ALBANY -- Gov. Andrew M. Cuomo may be trying to change the conversation from political scandals and the struggling upstate economy with his recent blizzard of news conferences on attracting businesses to SUNY campuses through the offer of tax-free zones.
With most State University of New York real estate located north of New York City, some say the governor is trying to switch the focus of the final weeks of the legislative session to upstate economic development.
And Cuomo is trying very hard. Monday, he held his 11th news conference on the proposal in less than two weeks. Additionally, the state Democratic Party has bankrolled a series of TV commercials to promote the plan, which would create tax-free zones on the state's 64 public university campuses to attract businesses.
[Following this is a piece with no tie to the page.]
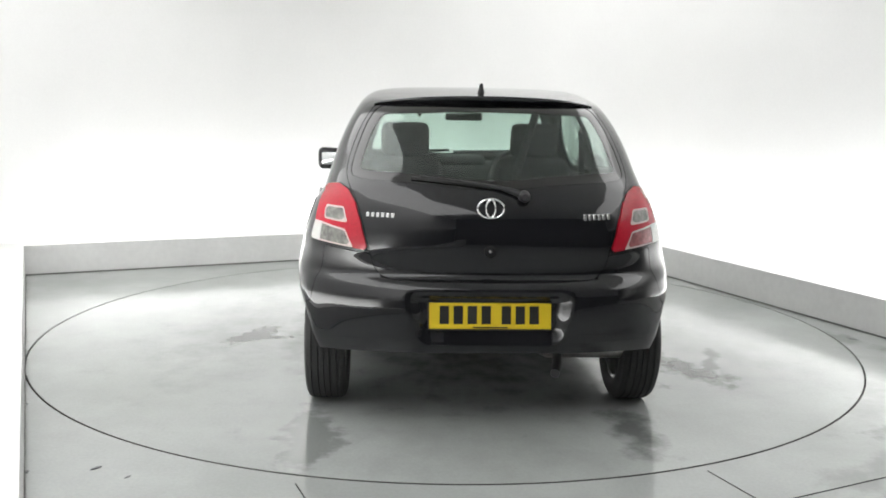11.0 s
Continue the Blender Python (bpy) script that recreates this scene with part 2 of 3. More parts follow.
def build_booth():
    s, far, near = SETBACK, SETBACK, FRONT_V - SETBACK
    floor_mat = floor_material("pale_floor", [(2.25, -1.62, .6, .16, 25, .34, .6), (1.75, -2.2, .6, .2, 30, .24, .8), (2.3, .2, .8, .12, -62, .3, .6), (1.75, 1.55, 1.0, .08, -66, .3, .7), (.6, -2.62, .5, .08, 5, .2), (2.2, -.5, .3, .15, 0, .12), (2.1, -1.3, 1.3, .9, 0, .24, 1.3)])
    # floor with a round hole for the turntable
    n, verts, faces = 192, [], []
    hole = DISC + .007
    corners = [(-s, near), (ULONG + s, near), (ULONG + s, far), (-s, far)]
    outer = [room(u, v) for u, v in corners]
    for i in range(n):
        a = math.tau * i / n
        d = Vector((math.cos(a), math.sin(a), 0))
        best = 1e9
        for k in range(4):
            p, q = outer[k], outer[(k + 1) % 4]
            e = q - p
            den = d.x * e.y - d.y * e.x
            if abs(den) > 1e-9:
                t = (p.x * e.y - p.y * e.x) / den
                w = (p.x * d.y - p.y * d.x) / den
                if t > 0 and -1e-6 <= w <= 1 + 1e-6:
                    best = min(best, t)
        verts += [d * hole - Vector((0, 0, .05)), d * hole, d * (hole + best) * .5, d * best]
    for i in range(n):
        j = (i + 1) % n
        for k in range(3):
            faces.append((4 * i + k, 4 * i + k + 1, 4 * j + k + 1, 4 * j + k))
    base = len(verts)
    verts += [p for p in outer]
    # corner wedges
    for k in range(4):
        p = outer[k]
        a = math.atan2(p.y, p.x)
        i = int(math.floor((a % math.tau) / math.tau * n)) % n
        faces.append((4 * i + 3, base + k, 4 * ((i + 1) % n) + 3))
    me = mesh("floor", verts, faces, floor_mat, smooth=False)
    tagged(new("floor", me), "pale grey painted floor, worn and glossy", "floor", kind="structure")
    bm = lathe([(DISC - .06, -.05), (DISC + .07, -.05), (DISC + .07, -.06), (DISC - .06, -.06)], 96, Matrix.Rotation(radians(90), 4, "X"))
    tagged(new("turntable_pit", from_bm("turntable_pit", bm, GAP)), "dark gap round the turntable", "floor gap", kind="structure")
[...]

"It's pretty obvious, what's going on," said Edmund J. McMahon of the Empire Center, an anti-tax think tank. "He wants to change the subject."
The strategy for the emphasis is clear.
Political scandals, including indictments and resignations, have dominated New York headlines for two months, though none has touched the governor. Some of Cuomo's key agenda items, such as public financing of political campaigns, appear stalled.
As for the upstate economy, Cuomo has put off indefinitely a decision on natural gas exploration in the Southern Tier and his proposal to establish non-Indian casinos upstate must first clear a statewide referendum and even then won't bear fruit for several years.
McMahon said the tax-free SUNY idea is "probably worth a try," saying it might help upstate a bit. But it won't be a "game changer" for the upstate economy, he said.
"The hyperbole he's applying to this" is overblown, McMahon said. He said that approving high-volume hydraulic fracturing for natural gas could be the biggest boon for upstate, but noted Cuomo has put off a decision multiple times.
"It's difficult to not make the link between this [tax-free promotion] and his resolute inaction on [natural gas]," McMahon said.
Cuomo has acknowledged he wants to finish the 2013 legislative session on a high note, after a series of bribery and sexual harassment scandals triggered indictments and resignations of several state legislators this spring.
"[Legislators] should be able to turn around at the end of session and say, 'We have had a great session. We got a lot of good things done and, by the way, we did it despite everything else and all the distractions,' " Cuomo said recently.
Cuomo has said of the tax-free proposal: "It's big. It's bold." In news releases, he has said the program "will transform communities across Upstate New York into magnets for new businesses."
Asked last week about criticism that natural gas development could be bigger economically than tax-free zones, the governor replied that a decision on "fracking" would be made on science, not politics. He said fracking and tax-free zones are two separate issues.
Business and municipal leaders have been generally positive about tax-free zones; legislative leaders, mildly so. They haven't committed yet, citing a lack of details.
Senate co-leader Dean Skelos (R-Rockville Centre) said Monday that he'd like to see the proposal opened up to allow more participation from private colleges. "That's one of the suggestions we're looking at now," he said.